Most high-usage resources are not failing because of one dramatic mistake. They fail because of repeated small inefficiencies. A marker system that checks every frame for every player. A targeting feature that scans too broadly. A UI layer that updates constantly instead of only when state changes. A job script running location logic long after a player has moved away.

The biggest issue is usually idle waste. If a script consumes measurable resources while a player is doing nothing related to that feature, the baseline is already wrong. On a modern Roleplay server, many systems should sit extremely light until they are actually triggered.

The second issue is poor scaling. A script may look fine with one player interacting with it, then spike when a busy location has ten players opening menus, triggering callbacks, and refreshing UI elements together. That is why serious buyers look beyond advertised features and ask how a resource behaves in real server conditions.

How to evaluate low resmon Roleplay scripts before deployment

The first check is idle usage. If the resource has visible Resmon cost when inactive, ask why. Some systems naturally need a small footprint, but many should stay close to negligible until a player enters the relevant flow.

The second check is interaction spikes. Open the menu repeatedly. Trigger the core loop. Use it in a crowded area. If usage jumps aggressively and takes too long to settle, the script likely needs better state handling or more selective processing.

The third check is dependency weight. Some scripts appear optimized on their own but rely on heavy frameworks, layered UI packages, or multiple support resources that create hidden cost. What matters is the full operational footprint, not just the main file.

It also helps to inspect whether the script is actually maintainable. Clean configs, sensible file structure, and editable logic are performance features in a commercial environment. If your developer can quickly disable unneeded functions, trim checks, or adapt event flow to your framework, you keep the resource lean over time.

What premium buyers should expect from optimized assets

If you are paying for a script, the expectation should be higher than “works as shown.” It should be Roleplay, organized for fast deployment, and built with performance discipline. That means low idle Resmon, controlled activity during use, and no unnecessary clutter in the code path.

You should also expect practical configurability. A script that lets you disable unused jobs, remove unnecessary visual elements, or switch interaction methods is easier to keep optimized. Hardcoded features are not premium if they force your team to carry overhead you do not need.

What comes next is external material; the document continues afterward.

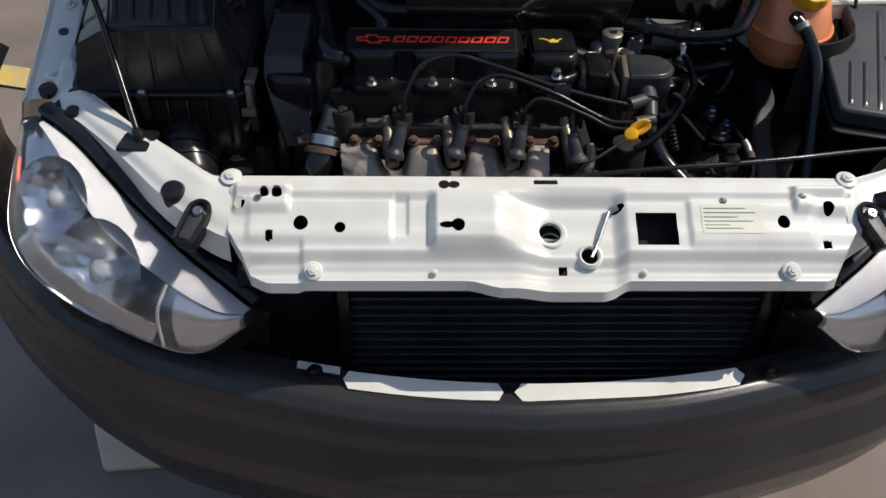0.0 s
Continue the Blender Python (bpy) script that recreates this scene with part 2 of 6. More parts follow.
def spline(pts, n):
    P = [Vector(p) for p in pts]
    P = [P[0] * 2 - P[1]] + P + [P[-1] * 2 - P[-2]]
    out = []
    segs = len(P) - 3
    for i in range(n + 1):
        t = i / n * segs
        k = min(int(t), segs - 1)
        f = t - k
        a, b, c, d = P[k:k + 4]
        out.append(0.5 * ((2 * b) + (c - a) * f + (2 * a - 5 * b + 4 * c - d) * f * f + (3 * b - a - 3 * c + d) * f ** 3))
    return out


def tube(bm, pts, r, n=24, segs=10, cap=True, flat=1.0):
    """Sweeps a round section along a smooth line. r: a number or a function of the share of the way."""
    C = spline(pts, n)
    rings = []
    up = None
    for i, c in enumerate(C):
        d = (C[min(i + 1, n)] - C[max(i - 1, 0)]).normalized()
        if up is None:
            up = Vector((0, 0, 1)) if abs(d.z) < 0.9 else Vector((0, 1, 0))
        side = d.cross(up).normalized()
        up = side.cross(d).normalized()
        rr = r(i / n) if callable(r) else r
        rings.append([bm.verts.new(c + side * (rr * math.cos(a)) + up * (rr * flat * math.sin(a))) for a in [2 * math.pi * k / segs for k in range(segs)]])
    for a, b in zip(rings, rings[1:]):
        for k in range(segs):
            bm.faces.new((a[k], a[(k + 1) % segs], b[(k + 1) % segs], b[k]))
    if cap:
        bm.faces.new(rings[0][::-1])
        bm.faces.new(rings[-1])
    bmesh.ops.recalc_face_normals(bm, faces=bm.faces[:])
    return bm


def tubebm(*a, **k):
    return tube(bmesh.new(), *a, **k)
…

For larger roleplay communities, consistency matters just as much as raw performance. One optimized script is helpful. An ecosystem of optimized assets is what makes a server feel clean. That is why many serious operators source from specialized storefronts instead of assembling random releases from mixed standards. The goal is not just content volume. It is a stack that can scale together.

Low resmon Roleplay scripts and the full player experience

Players do not log in to admire your Resmon values, but they absolutely feel the results. Smooth interactions make police scenes cleaner. Fast UI response makes jobs less frustrating. Stable frame behavior in busy interiors makes premium MLOs worth using instead of avoiding. Good optimization protects immersion.

This is especially important for servers that invest in high-quality visual assets. There is no value in premium vehicles, detailed interiors, custom clothing, and polished roleplay systems if the script layer drags the experience down. Resource efficiency is what lets those assets breathe.

That is also why low Resmon should be treated as a buying filter, not an afterthought. A cheaper script that costs player performance is rarely cheaper in the long run. You pay for it later through support headaches, troubleshooting time, script replacements, and lost trust from your community.

Choosing assets that are built for scale

The best buying decision is usually not the script with the longest feature list. It is the one that does the job cleanly, integrates without friction, and keeps its footprint under control. For server owners planning long-term growth, that approach is more valuable than flashy extras.

At RoleplayCore, that standard matters because serious server operators need more than content that looks good in a screenshot. They need assets that are optimized, editable, and ready for production use across a growing server stack. In this market, premium means performance as much as presentation.

When you review your next script purchase, look at Resmon the same way you look at compatibility and compliance. If the resource is light at idle, stable under load, and clean enough to maintain, it is doing what a serious Roleplay asset should do. That is how you build a server players can stay in for hours, not just visit once.